Exercise prompt ▸ Return the data exactly, with all pictures removed.

Provided data ▸
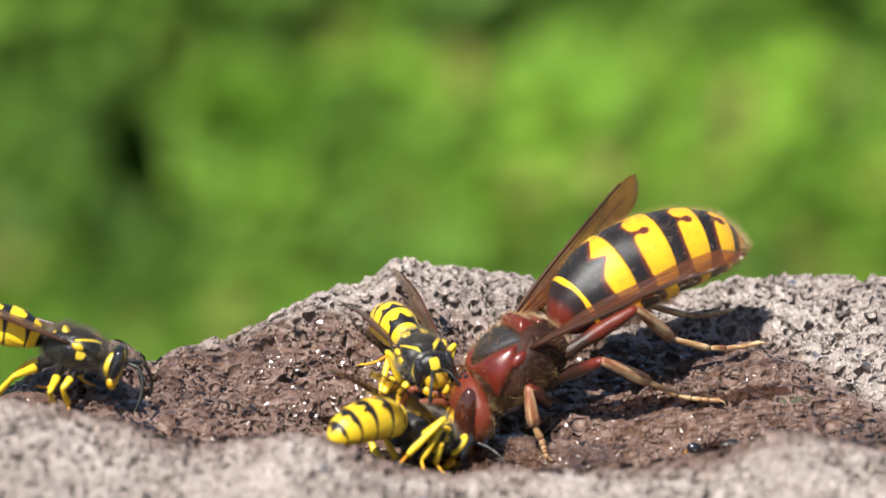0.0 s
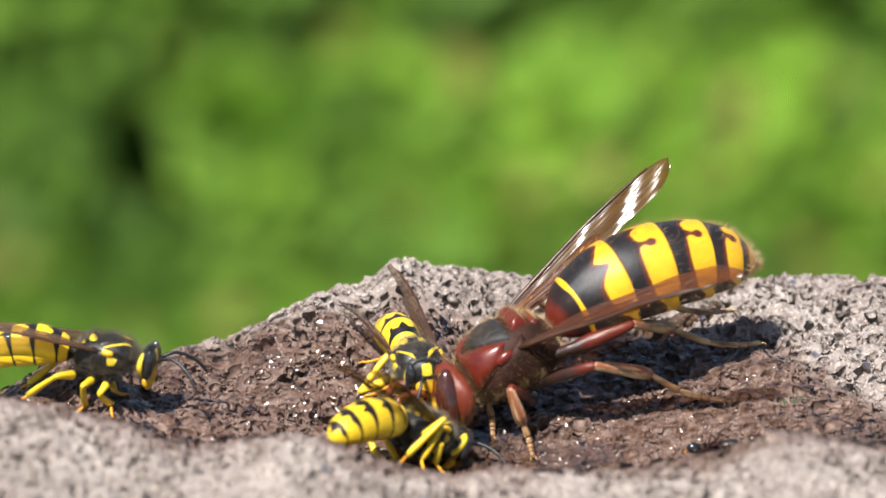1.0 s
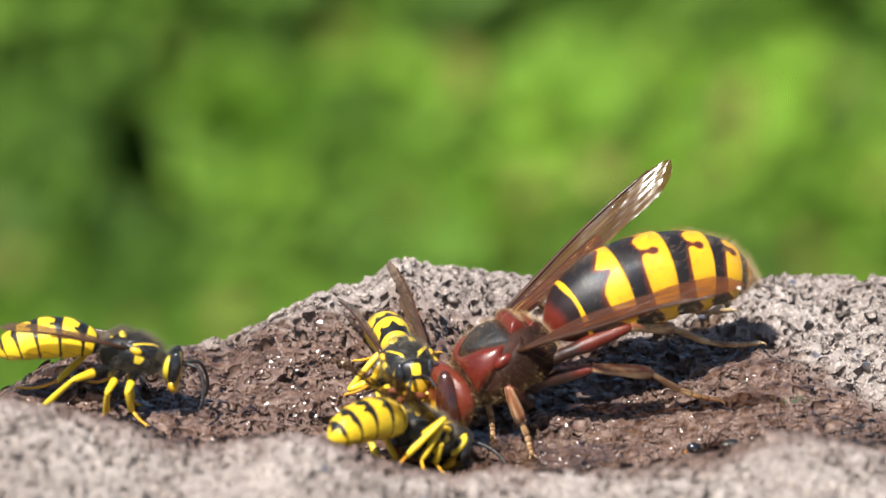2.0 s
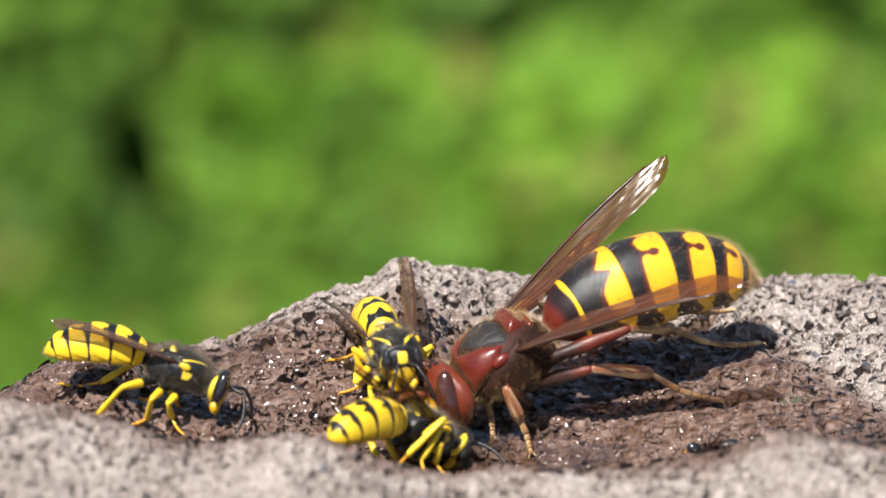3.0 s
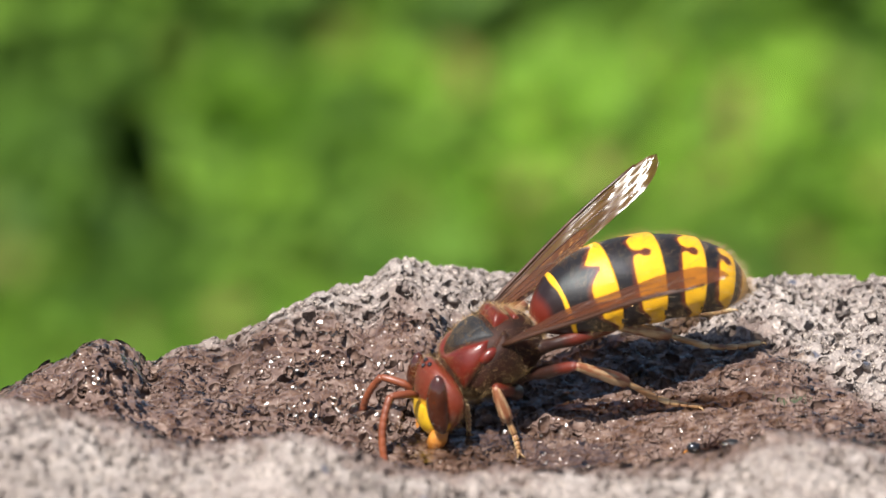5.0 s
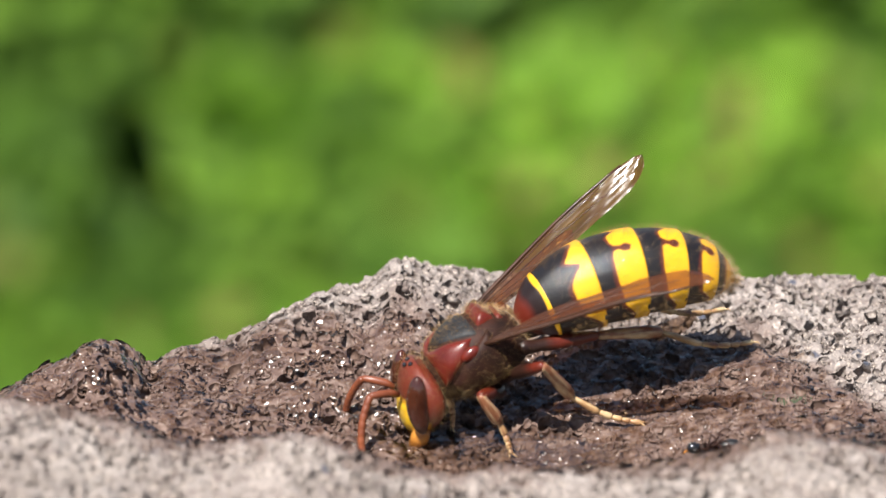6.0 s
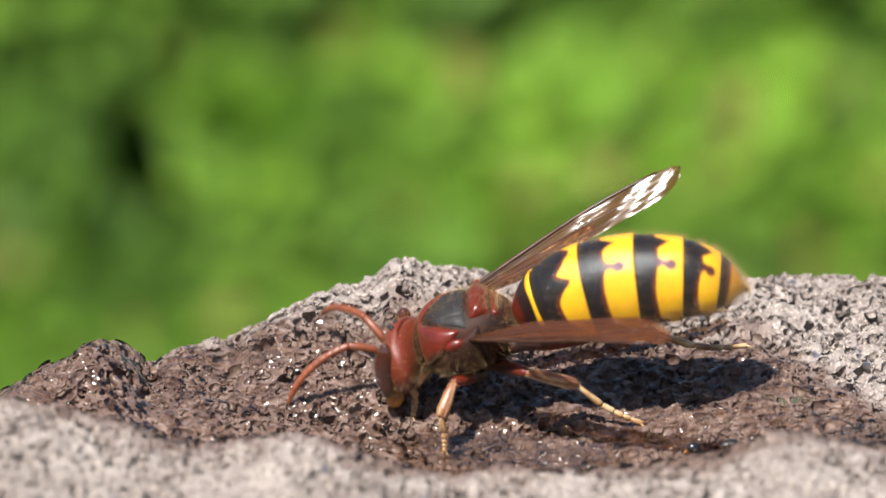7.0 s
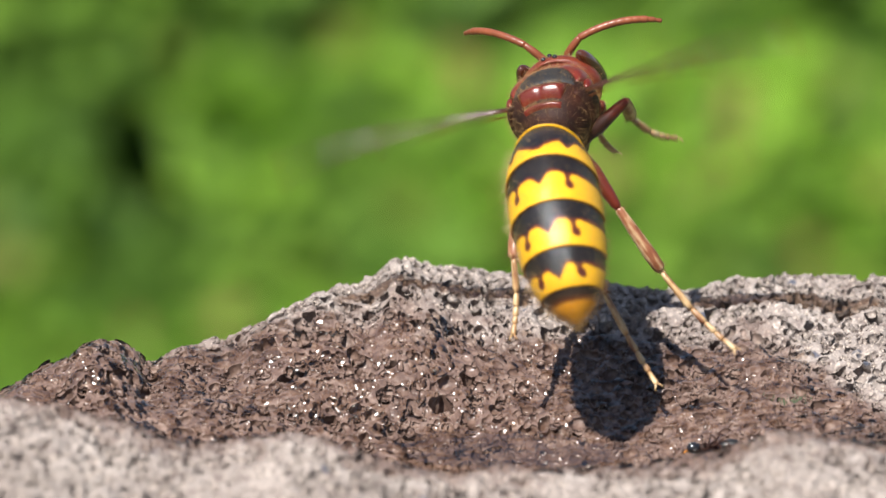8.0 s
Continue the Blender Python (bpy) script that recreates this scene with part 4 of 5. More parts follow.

Exercise answer ▸
0.0 s
1.0 s
2.0 s
3.0 s
5.0 s
6.0 s
7.0 s
8.0 s
Continue the Blender Python (bpy) script that recreates this scene with part 4 of 5. More parts follow.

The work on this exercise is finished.